Lo dico prima di iniziare. Io detesto amabilmente gli hashtag. Penso che, nella maggioranza dei casi, siano un divertente gioco letterario alla Stefano Bartezzaghi, un piccolo equilibrismo in grado di strapparci un sorriso di ammirazione (o di compatimento) nei confronti del suo ideatore e nulla più. Penso che in certe situazioni siano indispensabili, specie quando sta accadendo qualcosa di importante ed è necessario radunare in un unico feed tutte le notizie possibili al riguardo (per esempio subito dopo un terremoto) ma che il loro utilizzo sia mediamente inutile e barocco. Penso che, nove volte su dieci, siano un giochetto da ragazzini o un terreno di coltura per forme di marketing aziendale vaporoso ed innovativo (o presunto tale).
Così quando ieri Matteo Renzi ha illustrato la sua più recente manovra politica in dieci tweet, ognuno dei quali corredato di ben due hashtag, ho pensato, dal’alto della mia allergia, che non si trattava di una buona idea. Che questa indigestione di cancelletti forse non raccontava, come sostengono in molti, la superficialità di una nuova forma di comunicazione politica ma, più probabilmente, una certa idolatria tecnologica fine a se stessa.
Oltre all’hashtag #oraics contenuto in tutti i tweet di Palazzo Chigi possiamo trovare:
#byebyeautoblu
#opendata
#normaolivetti
#F35
#immobili
#municipalizzate
#diesirap
#ognipromessaèdebito
#bankitalia
A parte il calembour divertente #diesirap (che Matteo Renzi in conferenza stampa ha attribuito esplicitamente a @nomfup, anche se noi al riguardo non avevamo dubbi) e un paio di altri giochetti linguistici ben fatti come #byebyeautoblu e #ognipromessaèdebito è evidente credo a chiunque che si tratta di tag del tutto irrilevanti, senza alcuna possibilità di aggregare senso e conversazioni.
E allora forse è utile chiedersi se simili forme di comunicazione istituzionale abbiano un senso e, nel caso, quale esso sia. Perché lo Stato non è una azienda che può pianificare campagne pubblicitarie basate sull’uso leggero degli hashtag (per esempio come ha fatto Enel qualche mese fa con la sua campagna pubblicitaria #guerrieri che tutti oggi in rete ricordano con maggior esattezza per la sua efficace variante #coglioni) per poi eventualmente subirne le conseguenze (come è capitato a McDonalds con una analoga campagna basata sugli hashtag di un paio di anni di cui paga tutt’ora lo scotto). Dallo Stato io mi aspetterei forme di comunicazione che producano senso per i cittadini.

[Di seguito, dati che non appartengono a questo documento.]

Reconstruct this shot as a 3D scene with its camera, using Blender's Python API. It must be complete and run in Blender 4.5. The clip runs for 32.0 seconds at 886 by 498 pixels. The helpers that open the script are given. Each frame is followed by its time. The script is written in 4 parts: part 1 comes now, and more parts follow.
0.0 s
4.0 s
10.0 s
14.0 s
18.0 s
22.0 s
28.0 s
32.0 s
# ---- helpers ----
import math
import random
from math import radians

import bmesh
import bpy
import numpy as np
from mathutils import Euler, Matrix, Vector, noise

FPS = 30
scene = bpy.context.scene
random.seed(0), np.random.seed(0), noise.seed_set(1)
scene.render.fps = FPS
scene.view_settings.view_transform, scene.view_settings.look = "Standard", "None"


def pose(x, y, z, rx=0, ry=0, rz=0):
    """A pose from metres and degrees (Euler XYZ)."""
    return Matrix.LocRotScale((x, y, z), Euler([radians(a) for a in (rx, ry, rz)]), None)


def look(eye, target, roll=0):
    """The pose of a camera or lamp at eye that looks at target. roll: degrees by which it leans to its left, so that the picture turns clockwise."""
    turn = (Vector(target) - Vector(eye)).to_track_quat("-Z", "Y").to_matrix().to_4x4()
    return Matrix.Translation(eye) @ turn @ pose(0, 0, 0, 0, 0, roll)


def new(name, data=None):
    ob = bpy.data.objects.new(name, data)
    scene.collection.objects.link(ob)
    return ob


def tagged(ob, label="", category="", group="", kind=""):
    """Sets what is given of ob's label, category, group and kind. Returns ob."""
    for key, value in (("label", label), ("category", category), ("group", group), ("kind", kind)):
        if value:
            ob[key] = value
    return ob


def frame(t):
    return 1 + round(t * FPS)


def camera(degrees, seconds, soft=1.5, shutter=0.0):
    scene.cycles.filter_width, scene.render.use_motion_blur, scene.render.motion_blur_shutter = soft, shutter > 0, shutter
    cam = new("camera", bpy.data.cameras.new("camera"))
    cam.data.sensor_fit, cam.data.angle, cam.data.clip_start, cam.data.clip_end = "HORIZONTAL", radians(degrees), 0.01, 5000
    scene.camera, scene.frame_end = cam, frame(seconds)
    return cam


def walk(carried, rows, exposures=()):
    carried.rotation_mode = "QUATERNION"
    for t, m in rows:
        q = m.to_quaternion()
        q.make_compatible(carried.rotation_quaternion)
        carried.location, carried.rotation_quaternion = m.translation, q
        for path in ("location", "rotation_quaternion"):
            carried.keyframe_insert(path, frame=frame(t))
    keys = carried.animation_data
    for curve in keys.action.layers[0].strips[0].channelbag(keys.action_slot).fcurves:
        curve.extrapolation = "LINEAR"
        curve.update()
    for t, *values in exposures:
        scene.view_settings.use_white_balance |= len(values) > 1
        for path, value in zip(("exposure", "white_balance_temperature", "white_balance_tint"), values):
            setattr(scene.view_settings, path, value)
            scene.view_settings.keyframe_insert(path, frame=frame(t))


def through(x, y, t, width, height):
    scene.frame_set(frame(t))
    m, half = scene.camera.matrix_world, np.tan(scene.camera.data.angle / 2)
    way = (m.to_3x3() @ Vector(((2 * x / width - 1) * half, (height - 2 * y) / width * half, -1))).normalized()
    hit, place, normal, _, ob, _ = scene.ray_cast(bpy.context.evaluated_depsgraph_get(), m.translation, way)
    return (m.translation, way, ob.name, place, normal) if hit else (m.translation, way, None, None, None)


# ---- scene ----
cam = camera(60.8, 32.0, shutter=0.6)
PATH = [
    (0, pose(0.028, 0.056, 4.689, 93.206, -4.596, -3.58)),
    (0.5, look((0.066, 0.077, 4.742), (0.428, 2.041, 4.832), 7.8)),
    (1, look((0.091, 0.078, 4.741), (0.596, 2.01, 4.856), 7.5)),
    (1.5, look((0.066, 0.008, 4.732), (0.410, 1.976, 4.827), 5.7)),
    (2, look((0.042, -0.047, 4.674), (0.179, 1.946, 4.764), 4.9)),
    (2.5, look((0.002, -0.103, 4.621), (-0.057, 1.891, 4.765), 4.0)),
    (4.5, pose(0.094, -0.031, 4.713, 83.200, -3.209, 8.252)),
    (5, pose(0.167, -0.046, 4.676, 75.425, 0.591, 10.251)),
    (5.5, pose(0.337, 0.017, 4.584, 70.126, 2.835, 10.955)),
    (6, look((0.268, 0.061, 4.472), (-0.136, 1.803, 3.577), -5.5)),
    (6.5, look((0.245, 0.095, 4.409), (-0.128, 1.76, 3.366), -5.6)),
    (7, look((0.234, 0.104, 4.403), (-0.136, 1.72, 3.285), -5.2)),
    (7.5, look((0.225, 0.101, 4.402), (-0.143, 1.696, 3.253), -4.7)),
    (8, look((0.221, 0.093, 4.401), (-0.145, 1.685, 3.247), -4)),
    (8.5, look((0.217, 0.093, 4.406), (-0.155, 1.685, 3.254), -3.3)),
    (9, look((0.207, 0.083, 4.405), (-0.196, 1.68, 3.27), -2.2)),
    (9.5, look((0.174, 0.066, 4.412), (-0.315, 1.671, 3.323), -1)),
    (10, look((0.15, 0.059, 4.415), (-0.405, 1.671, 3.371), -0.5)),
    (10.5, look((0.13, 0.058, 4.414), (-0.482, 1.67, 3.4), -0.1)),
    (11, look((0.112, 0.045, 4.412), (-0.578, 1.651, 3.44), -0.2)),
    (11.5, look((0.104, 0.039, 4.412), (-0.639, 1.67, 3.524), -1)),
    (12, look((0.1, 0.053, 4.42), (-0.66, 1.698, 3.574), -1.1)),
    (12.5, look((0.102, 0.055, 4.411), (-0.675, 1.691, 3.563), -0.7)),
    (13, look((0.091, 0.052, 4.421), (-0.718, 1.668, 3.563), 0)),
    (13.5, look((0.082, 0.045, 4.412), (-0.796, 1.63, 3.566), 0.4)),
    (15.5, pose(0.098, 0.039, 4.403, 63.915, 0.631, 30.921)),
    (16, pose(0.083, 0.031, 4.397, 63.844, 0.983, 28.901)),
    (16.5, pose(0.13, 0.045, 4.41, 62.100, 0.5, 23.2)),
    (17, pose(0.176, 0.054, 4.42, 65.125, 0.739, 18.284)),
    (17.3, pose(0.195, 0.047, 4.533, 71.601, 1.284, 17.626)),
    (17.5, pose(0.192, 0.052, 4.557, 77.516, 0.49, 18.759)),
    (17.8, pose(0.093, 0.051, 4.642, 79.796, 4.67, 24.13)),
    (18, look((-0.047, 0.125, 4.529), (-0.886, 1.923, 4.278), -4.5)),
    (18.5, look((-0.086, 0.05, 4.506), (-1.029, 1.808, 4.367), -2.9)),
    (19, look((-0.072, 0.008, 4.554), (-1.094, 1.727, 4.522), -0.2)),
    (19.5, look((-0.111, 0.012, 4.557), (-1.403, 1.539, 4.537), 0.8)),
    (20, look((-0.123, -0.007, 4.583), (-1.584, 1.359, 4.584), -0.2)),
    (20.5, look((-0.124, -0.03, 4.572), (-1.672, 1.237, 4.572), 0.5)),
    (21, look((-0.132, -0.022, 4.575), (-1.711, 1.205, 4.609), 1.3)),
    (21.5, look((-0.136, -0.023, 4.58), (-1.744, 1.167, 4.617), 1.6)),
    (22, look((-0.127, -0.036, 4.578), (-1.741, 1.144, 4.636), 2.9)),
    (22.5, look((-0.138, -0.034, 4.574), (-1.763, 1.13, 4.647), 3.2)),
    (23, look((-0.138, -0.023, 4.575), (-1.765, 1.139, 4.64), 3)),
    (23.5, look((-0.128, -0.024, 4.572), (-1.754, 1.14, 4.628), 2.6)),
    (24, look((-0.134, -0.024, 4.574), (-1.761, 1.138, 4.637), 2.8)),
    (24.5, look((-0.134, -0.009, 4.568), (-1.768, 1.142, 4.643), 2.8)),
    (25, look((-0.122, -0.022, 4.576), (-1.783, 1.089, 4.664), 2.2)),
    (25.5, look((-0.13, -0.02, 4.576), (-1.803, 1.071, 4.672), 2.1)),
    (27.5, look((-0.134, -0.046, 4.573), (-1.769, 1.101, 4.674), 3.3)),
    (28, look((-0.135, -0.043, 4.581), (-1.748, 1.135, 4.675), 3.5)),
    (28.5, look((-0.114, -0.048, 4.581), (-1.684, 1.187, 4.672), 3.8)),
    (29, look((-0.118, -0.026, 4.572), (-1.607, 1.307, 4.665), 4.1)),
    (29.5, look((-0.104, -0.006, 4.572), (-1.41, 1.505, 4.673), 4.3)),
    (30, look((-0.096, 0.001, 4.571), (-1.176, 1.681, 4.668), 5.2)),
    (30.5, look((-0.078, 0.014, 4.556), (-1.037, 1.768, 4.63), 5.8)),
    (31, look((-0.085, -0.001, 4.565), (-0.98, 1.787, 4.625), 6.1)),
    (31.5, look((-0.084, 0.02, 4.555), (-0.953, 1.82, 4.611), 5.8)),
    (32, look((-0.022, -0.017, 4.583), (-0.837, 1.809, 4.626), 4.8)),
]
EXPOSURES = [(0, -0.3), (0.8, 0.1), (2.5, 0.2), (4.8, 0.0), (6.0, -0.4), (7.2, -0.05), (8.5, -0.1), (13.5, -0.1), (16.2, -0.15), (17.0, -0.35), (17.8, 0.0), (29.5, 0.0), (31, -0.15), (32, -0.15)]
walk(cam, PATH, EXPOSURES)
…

Volendo estremizzare il valore assertivo intrinseco degli hashtag si potrebbe dire che l’#oraics è poi iniziata in discreto ritardo, che la politica in forma di tweet assomiglia ad una variate hardcore della politica per slogan tipica dei talk show televisivi (recitati in genere senza alcun freno che non sia il litigio urlato fra contendenti), che se il comunicato stampa del Governo, per inevitabili ragioni di contesto, tende a spiegare ai cittadini il senso dei provvedimenti un tweet massimizza l’effetto annuncio e riduce al minimo le responsabilità comunicative di chi lo emette. E ancora una volta, il soggetto emettitore non è ininfluente: una cosa è @nomfup, un'altra @Palazzo_Chigi.
L’unico effetto rilevante della boutade degli hashtag di ieri e dei tweet a ripetizione sparati da Matteo Renzi è quella di finire rapidamente sui giornali in quanto messaggi in bottiglia letti da giornalisti dentro un social network scritto e letto in Italia in buona parte solo da altri giornalisti. Una formidabile camera di eco fra pari che certamente riempirà per un giorno le pagine dei quotidiani e dei siti web ma che lascerà dietro di sé, per forza di cose, un inevitabile nulla cosmico comunicativo. Anzi, un #nulla #cosmico #comunicativo.